La violenza delle parole - Confronto con Vera Gheno
5 novembre 2023
I fratelli e le sorelle, insieme ai molti ospiti presenti per l’occasione, hanno partecipato a un confronto con Vera Gheno, sociolinguista e ricercatrice presso l’Università di Firenze. Nell’incontro mattutino, la relatrice ha esposto i suoi argomenti intrecciando con sapienza le conoscenze apprese in anni di studio con notizie di attualità e il sostrato personale e familiare; gli stessi argomenti sono stati quindi ripresi e approfonditi nell’incontro pomeridiano grazie al ricco scambio di domande e risposte.
Il tema scelto per questa giornata era “La violenza delle parole”, titolo che richiama alla mente l’odio che spesso anima una cattiva comunicazione e ne è al contempo veicolato; tuttavia, Gheno ha scelto di partire dalla comunicazione come frutto dell’amore. Se la possibilità che l’umanità abbia sviluppato il linguaggio orale dalla necessità, per le madri, di rassicurare i loro neonati quando non potevano mantenere il contatto fisico con loro è solo un’ipotesi di ricerca, per quanto suggestiva, è invece palese che ciascuno e ciascuna di noi impara a parlare solo perché le persone che ha intorno a sé parla e, soprattutto, ci parla; del resto, è con la parola che annunciano la venuta al mondo di un nuovo essere umano assegnandogli un nome e sempre attraverso la parola è possibile rispondere alla domanda più importante: chi sono?
Proprio qui, però, si nasconde l’insidia principale della comunicazione. La parola può tanto definire, includere e identificare quanto stigmatizzare ed escludere, esercitando così un potere il cui effetto può essere, a seconda dei casi, dei contesti e delle intenzioni, generativo o distruttivo. A ciò si aggiunge il fatto che viviamo in una società sempre più complessa e difficile da comprendere, che esalta il punto di vista individuale e fornisce ampie possibilità di espressione: se da un lato questo permette a tante persone e categorie una presa di parola fino a poco tempo fa impensabile, dall’altro accresce le dissonanze e può provocare un senso di disagio quasi istintivo: l’essere umano è costitutivamente attratto dai suoi simili e tende a rifuggire la diversità.
Di fronte a questa realtà complessa, le parole non hanno certo il potere di modificarla; hanno però quello, non meno importante, di plasmare la percezione che ne abbiamo, ad esempio riproducendo il nostro punto di vista fino a rinchiuderci in una visione parziale con l’illusione che sia l’unica vera e totale, o trasmettendo in modo più o meno esplicito una divisione tra un “noi” più che roseo e un “loro” verso cui indirizzare disprezzo e odio.

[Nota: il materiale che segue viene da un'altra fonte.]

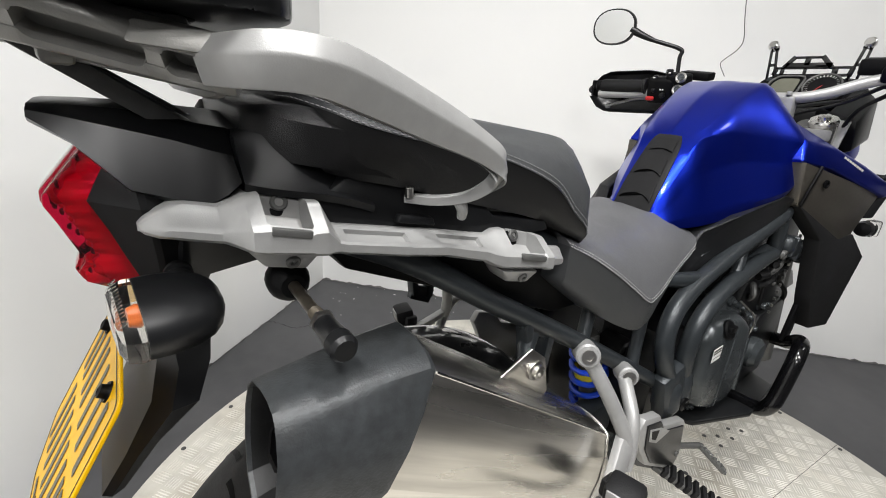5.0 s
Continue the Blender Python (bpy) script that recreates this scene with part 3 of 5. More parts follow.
def on_plate(x0, y0, x1, y1, lift=0.0034, t=0.0004):
    return slab(rounded([(x0, y0), (x1, y0), (x1, y1), (x0, y1)], 0.002, 2), t, PM @ pose(0, 0, lift))


STROKE = 0.0105
for y0, y1, spans in ((-0.020, -0.086, ((-0.092, -0.060), (-0.040, -0.006), (0.018, 0.0285), (0.050, 0.092))), (-0.104, -0.170, ((-0.086, -0.050), (-0.034, 0.004), (0.016, 0.054), (0.066, 0.092)))):
    for x0, x1 in spans:
        for a in ((x0,) if x1 - x0 < 0.02 else (x0, x1 - STROKE)):
            part("print_bar", on_plate(a, y0, a + STROKE, y1), INK, plate)
edge = []
inner = [(-0.113, -0.005), (0.113, -0.005), (0.113, -0.162), (0.060, -0.1985), (-0.060, -0.1985), (-0.113, -0.162)]
pts2 = rounded(inner, 0.010)
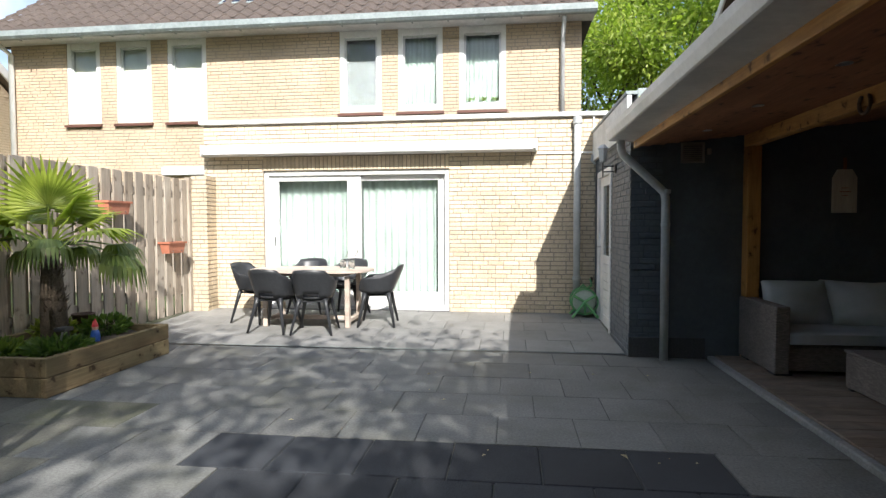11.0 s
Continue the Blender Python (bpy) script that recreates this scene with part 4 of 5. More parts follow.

Nei nostri giorni, termini come fake news e hate speech sono molto diffusi; tuttavia in un contesto in cui il “villaggio” globale profetizzato da Marshall McLuhan somiglia più a una serie infinita di villette a schiera circondate da mura altissime e invalicabili, rischiamo di applicarli ad altri senza renderci conto di esserne noi stessi vittime delle une e attori dell’altro. Occorre pertanto lavorare in primo luogo su di sé, coltivare la propria curiosità quale antidoto alla chiusura e al ripiegamento sulle proprie certezze: un richiamo alla responsabilità personale che non è semplice esercizio delle virtù, ma contributo alla costruzione di una società autenticamente democratica. Fondamentale, in quest’ottica, il riferimento a Tullio De Mauro, maestro che più di tutti ha ispirato il percorso scientifico di Gheno, e alla sua opera Per un’educazione linguistica democratica, riflessione tanto acuta quanto inascoltata dalla nostra classe politica: come il logos è necessario per diventare uomini e donne, così lo è una scuola democratica per costruire una polis di cui ciascuna persona possa sentirsi ed essere cittadina.